Having the status as a musician’s musician, he was quickly discovered by other artist like Elvis Costello, Jamie Cullum and taste makers like LA’s indie radio station KCRW and
one of his early fans was Grammy award winning music producer Larry Klein (Joni Mitchell, Herbie Hancock, Tracy Chapman). The two worked together on Thomas’ 2013 album “What’s Left Is Forever”, which was nominated for a Grammy the following year and the two have now embarked on yet another collaboration.
All These Things
Thomas Dybdahl’s latest album “All These Things” was written and recorded in LA, June 2017.

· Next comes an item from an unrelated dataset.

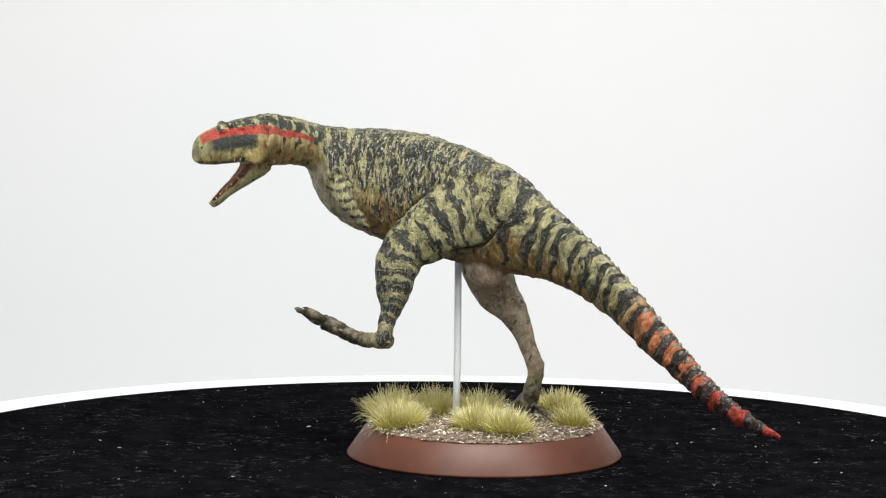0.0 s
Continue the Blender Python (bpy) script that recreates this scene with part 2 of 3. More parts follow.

“Larry and I had talked for a while about making an album again in a proper old school way. The best session musicians, the best live room, good songs and a super tight schedule so we would be pressed for time and have to trust our instincts without being able to redo too much. This album was therefore recorded in Sunset Sound in the course of 3 very busy days/nights and was a reaction to my previous album in many ways. My previous album was more focused on the production itself and on the sonic aspect. This one was all about raw energy and being able to capture the spirit of what was happening between the musicians. I’m very proud of the record and can’t wait to show it to the world!”
The album features a stellar cast of musicians with a discography long enough to fill an encyclopaedia, as Larry brought in the absolute best to fit theses 9 new songs. James Gadson (drums), Dean Parks (guitars), Patrick Warren (keys), Dan Lutz (bass), Brian MacLeod (drums) and David Baerwald (guitar) comprise the main band on the record.
“Not everyone has the privilege of going into the studio with legends like these and call it going to work. I had to pinch myself every now and then and tell myself to be in the moment and to enjoy”.
In addition to the main band, Thomas is also joined by one of the brightest new stars on the Americana/folk scene, Lera Lynn, for the duet “When I Go”.
“Ever since her enigmatic and super moody performances in the dive bar scenes in True Detective I have been a fan. Working with her was a treat, what a singer and songwriter she is!”
All These Things is due for release October 2018!